**Goal of the exercise:**
Set down every entry word for word. Omit the pictures.

**Supplied data:**

* * * * * * *

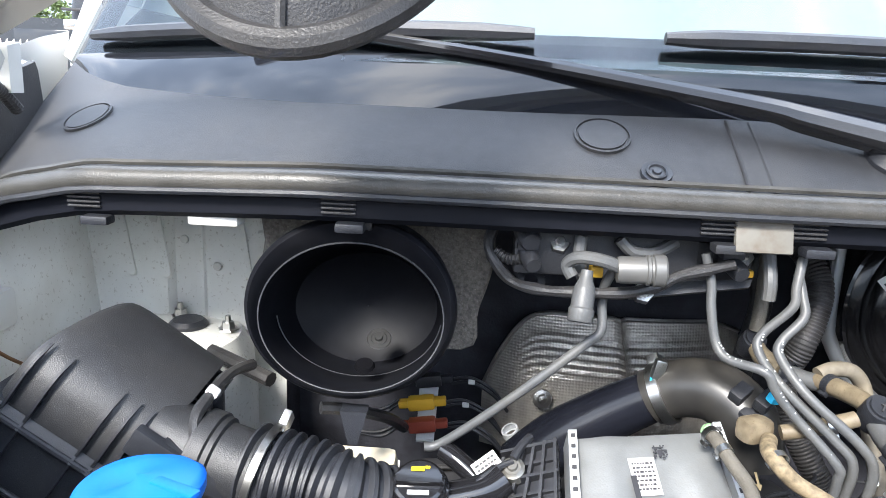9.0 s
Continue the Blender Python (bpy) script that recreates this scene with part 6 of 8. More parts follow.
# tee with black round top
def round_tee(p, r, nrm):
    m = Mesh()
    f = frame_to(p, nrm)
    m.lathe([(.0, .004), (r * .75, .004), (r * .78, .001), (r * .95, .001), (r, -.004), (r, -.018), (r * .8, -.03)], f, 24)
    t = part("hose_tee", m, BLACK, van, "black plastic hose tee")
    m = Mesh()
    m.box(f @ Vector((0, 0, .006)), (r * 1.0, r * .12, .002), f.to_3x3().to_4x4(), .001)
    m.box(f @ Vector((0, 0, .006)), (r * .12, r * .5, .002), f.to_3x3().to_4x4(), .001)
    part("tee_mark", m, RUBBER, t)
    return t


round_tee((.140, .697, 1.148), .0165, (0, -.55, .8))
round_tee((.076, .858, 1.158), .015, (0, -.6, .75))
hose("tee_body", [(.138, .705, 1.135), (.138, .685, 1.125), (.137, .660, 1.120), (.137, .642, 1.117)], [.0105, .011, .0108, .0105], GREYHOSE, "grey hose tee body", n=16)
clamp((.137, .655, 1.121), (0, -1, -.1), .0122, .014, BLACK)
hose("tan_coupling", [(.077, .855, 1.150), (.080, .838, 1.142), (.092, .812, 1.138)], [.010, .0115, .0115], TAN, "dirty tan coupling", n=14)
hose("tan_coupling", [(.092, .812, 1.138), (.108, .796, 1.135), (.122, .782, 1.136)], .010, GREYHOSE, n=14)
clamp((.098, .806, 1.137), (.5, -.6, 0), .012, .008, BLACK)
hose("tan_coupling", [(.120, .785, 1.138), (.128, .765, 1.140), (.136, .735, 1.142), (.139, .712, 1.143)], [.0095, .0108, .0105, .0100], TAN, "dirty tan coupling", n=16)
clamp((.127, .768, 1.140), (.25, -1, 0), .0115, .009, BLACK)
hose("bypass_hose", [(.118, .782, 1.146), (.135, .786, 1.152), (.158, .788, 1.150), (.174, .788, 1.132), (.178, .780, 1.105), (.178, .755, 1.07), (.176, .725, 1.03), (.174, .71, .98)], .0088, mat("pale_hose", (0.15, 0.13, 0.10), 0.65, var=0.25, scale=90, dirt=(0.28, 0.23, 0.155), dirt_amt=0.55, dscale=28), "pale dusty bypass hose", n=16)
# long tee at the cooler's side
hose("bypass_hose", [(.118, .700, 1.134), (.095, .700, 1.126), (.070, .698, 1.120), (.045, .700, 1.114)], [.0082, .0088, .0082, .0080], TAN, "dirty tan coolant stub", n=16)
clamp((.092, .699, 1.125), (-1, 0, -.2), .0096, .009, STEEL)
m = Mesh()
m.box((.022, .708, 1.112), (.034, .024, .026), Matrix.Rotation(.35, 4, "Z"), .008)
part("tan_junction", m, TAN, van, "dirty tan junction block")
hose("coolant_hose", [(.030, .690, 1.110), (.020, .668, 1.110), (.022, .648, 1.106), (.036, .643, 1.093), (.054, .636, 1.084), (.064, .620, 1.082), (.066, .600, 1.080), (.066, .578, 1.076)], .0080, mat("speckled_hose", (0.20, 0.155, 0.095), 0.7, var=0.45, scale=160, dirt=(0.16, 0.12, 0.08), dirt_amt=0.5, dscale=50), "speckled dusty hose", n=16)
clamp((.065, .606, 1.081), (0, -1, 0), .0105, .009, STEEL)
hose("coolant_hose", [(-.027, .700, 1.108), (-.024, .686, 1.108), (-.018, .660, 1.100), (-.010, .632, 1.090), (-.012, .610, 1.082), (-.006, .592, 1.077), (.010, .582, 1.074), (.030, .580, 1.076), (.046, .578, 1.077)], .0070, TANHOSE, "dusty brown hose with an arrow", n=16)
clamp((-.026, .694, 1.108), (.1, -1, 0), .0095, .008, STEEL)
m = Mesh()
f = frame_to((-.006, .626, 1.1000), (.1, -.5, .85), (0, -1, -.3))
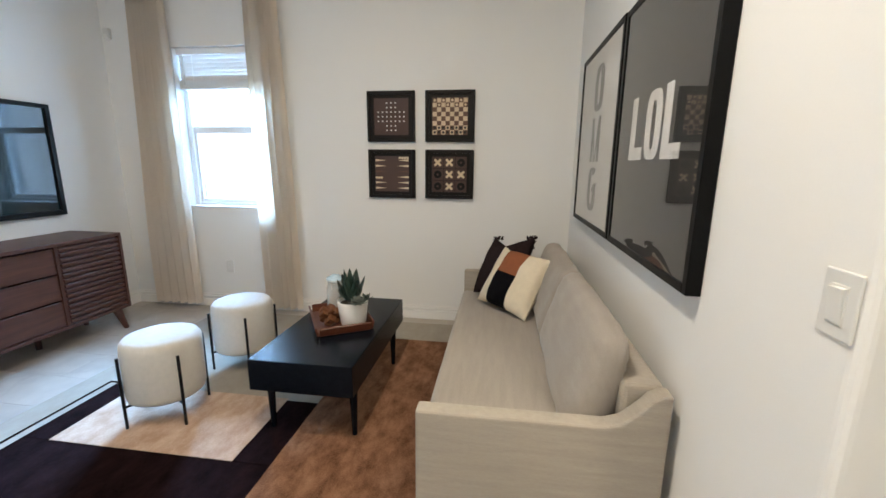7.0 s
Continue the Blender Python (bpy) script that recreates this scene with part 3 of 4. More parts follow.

* * * * * * *

**The reply:**
9.0 s
Continue the Blender Python (bpy) script that recreates this scene with part 6 of 8. More parts follow.
# tee with black round top
def round_tee(p, r, nrm):
    m = Mesh()
    f = frame_to(p, nrm)
    m.lathe([(.0, .004), (r * .75, .004), (r * .78, .001), (r * .95, .001), (r, -.004), (r, -.018), (r * .8, -.03)], f, 24)
    t = part("hose_tee", m, BLACK, van, "black plastic hose tee")
    m = Mesh()
    m.box(f @ Vector((0, 0, .006)), (r * 1.0, r * .12, .002), f.to_3x3().to_4x4(), .001)
    m.box(f @ Vector((0, 0, .006)), (r * .12, r * .5, .002), f.to_3x3().to_4x4(), .001)
    part("tee_mark", m, RUBBER, t)
    return t


round_tee((.140, .697, 1.148), .0165, (0, -.55, .8))
round_tee((.076, .858, 1.158), .015, (0, -.6, .75))
hose("tee_body", [(.138, .705, 1.135), (.138, .685, 1.125), (.137, .660, 1.120), (.137, .642, 1.117)], [.0105, .011, .0108, .0105], GREYHOSE, "grey hose tee body", n=16)
clamp((.137, .655, 1.121), (0, -1, -.1), .0122, .014, BLACK)
hose("tan_coupling", [(.077, .855, 1.150), (.080, .838, 1.142), (.092, .812, 1.138)], [.010, .0115, .0115], TAN, "dirty tan coupling", n=14)
hose("tan_coupling", [(.092, .812, 1.138), (.108, .796, 1.135), (.122, .782, 1.136)], .010, GREYHOSE, n=14)
clamp((.098, .806, 1.137), (.5, -.6, 0), .012, .008, BLACK)
hose("tan_coupling", [(.120, .785, 1.138), (.128, .765, 1.140), (.136, .735, 1.142), (.139, .712, 1.143)], [.0095, .0108, .0105, .0100], TAN, "dirty tan coupling", n=16)
clamp((.127, .768, 1.140), (.25, -1, 0), .0115, .009, BLACK)
hose("bypass_hose", [(.118, .782, 1.146), (.135, .786, 1.152), (.158, .788, 1.150), (.174, .788, 1.132), (.178, .780, 1.105), (.178, .755, 1.07), (.176, .725, 1.03), (.174, .71, .98)], .0088, mat("pale_hose", (0.15, 0.13, 0.10), 0.65, var=0.25, scale=90, dirt=(0.28, 0.23, 0.155), dirt_amt=0.55, dscale=28), "pale dusty bypass hose", n=16)
# long tee at the cooler's side
hose("bypass_hose", [(.118, .700, 1.134), (.095, .700, 1.126), (.070, .698, 1.120), (.045, .700, 1.114)], [.0082, .0088, .0082, .0080], TAN, "dirty tan coolant stub", n=16)
clamp((.092, .699, 1.125), (-1, 0, -.2), .0096, .009, STEEL)
m = Mesh()
m.box((.022, .708, 1.112), (.034, .024, .026), Matrix.Rotation(.35, 4, "Z"), .008)
part("tan_junction", m, TAN, van, "dirty tan junction block")
hose("coolant_hose", [(.030, .690, 1.110), (.020, .668, 1.110), (.022, .648, 1.106), (.036, .643, 1.093), (.054, .636, 1.084), (.064, .620, 1.082), (.066, .600, 1.080), (.066, .578, 1.076)], .0080, mat("speckled_hose", (0.20, 0.155, 0.095), 0.7, var=0.45, scale=160, dirt=(0.16, 0.12, 0.08), dirt_amt=0.5, dscale=50), "speckled dusty hose", n=16)
clamp((.065, .606, 1.081), (0, -1, 0), .0105, .009, STEEL)
hose("coolant_hose", [(-.027, .700, 1.108), (-.024, .686, 1.108), (-.018, .660, 1.100), (-.010, .632, 1.090), (-.012, .610, 1.082), (-.006, .592, 1.077), (.010, .582, 1.074), (.030, .580, 1.076), (.046, .578, 1.077)], .0070, TANHOSE, "dusty brown hose with an arrow", n=16)
clamp((-.026, .694, 1.108), (.1, -1, 0), .0095, .008, STEEL)
m = Mesh()
f = frame_to((-.006, .626, 1.1000), (.1, -.5, .85), (0, -1, -.3))
7.0 s
Continue the Blender Python (bpy) script that recreates this scene with part 3 of 4. More parts follow.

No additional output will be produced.